Без Ленина, естественно, необходимо было сплотиться еще сильнее. И главное, не сломать саму «машину», в этом вопросе были едины все члены Политбюро. Так, Троцкий представлял партию неким коммунистическим кланом самураев.
Сталин писал о «своего рода ордене меченосцев», спаянных единой волей и беспримерной железной дисциплиной: «Партия есть единство воли, исключающее всякую фракционность и разбивку власти в партии». Вот только желающих стать «великим магистром» хватало. В составе «капитула» — сплошь авторитетные вожди, старая партийная гвардия:
Вождь Октября, создатель Красной Армии, председатель Реввоенсовета, нарком по военным и морским делам, нарком путей сообщения, зажигательный оратор и геройский герой товарищ Лев Давидович Троцкий (Бронштейн).
Вождь Коминтерна и Ленинградской партийной организации, деливший с Лениным спальное место в священном шалаше в Разливе, товарищ Григорий Евсеевич Зиновьев (Радомысльский).
Председатель Совета Народных Комиссаров СССР и РСФСР, первый после Ленина, товарищ Алексей Иванович Рыков.
Председатель Совета Труда и Обороны товарищ Лев Борисович Каменев (Розенфельд), сподвижник Ильича, хранитель его личного архива.
Вождь профсоюзов товарищ Михаил Павлович Томский (Ефремов), матерый подпольщик, десять лет отстрадавший за дело пролетариата в тюрьмах и ссылках (из них пять лет каторжных работ, неужто в самом деле всего лишь «за принадлежность к партии»? А может быть, за банальную «мокруху»?).

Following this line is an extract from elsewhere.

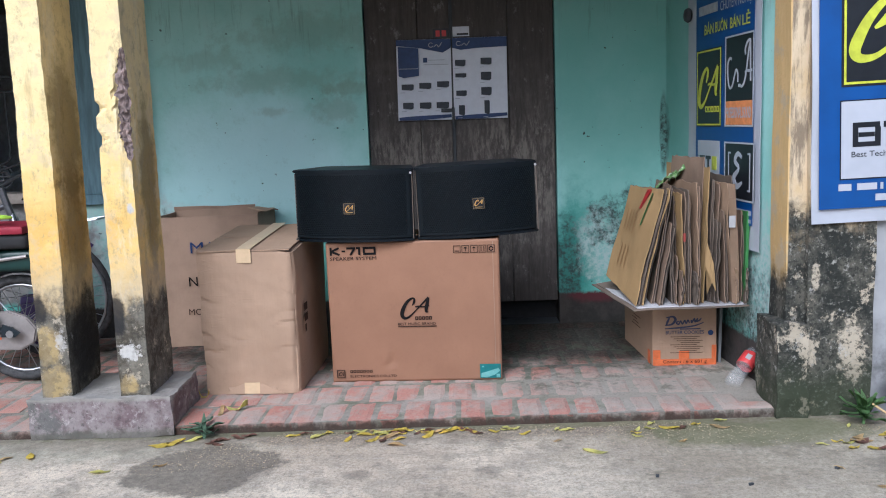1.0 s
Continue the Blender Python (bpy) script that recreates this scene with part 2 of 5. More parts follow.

Любимец партии и тоже вождь, товарищ Николай Иванович Бухарин. В детстве сей вундеркинд воображал себя Антихристом и допрашивал свою мать — «женщину очень неглупую, на редкость честную, трудолюбивую, не чаявшую в детях души и в высшей степени добродетельную — не блудница ли она, что, конечно, повергало ее в величайшее смущение».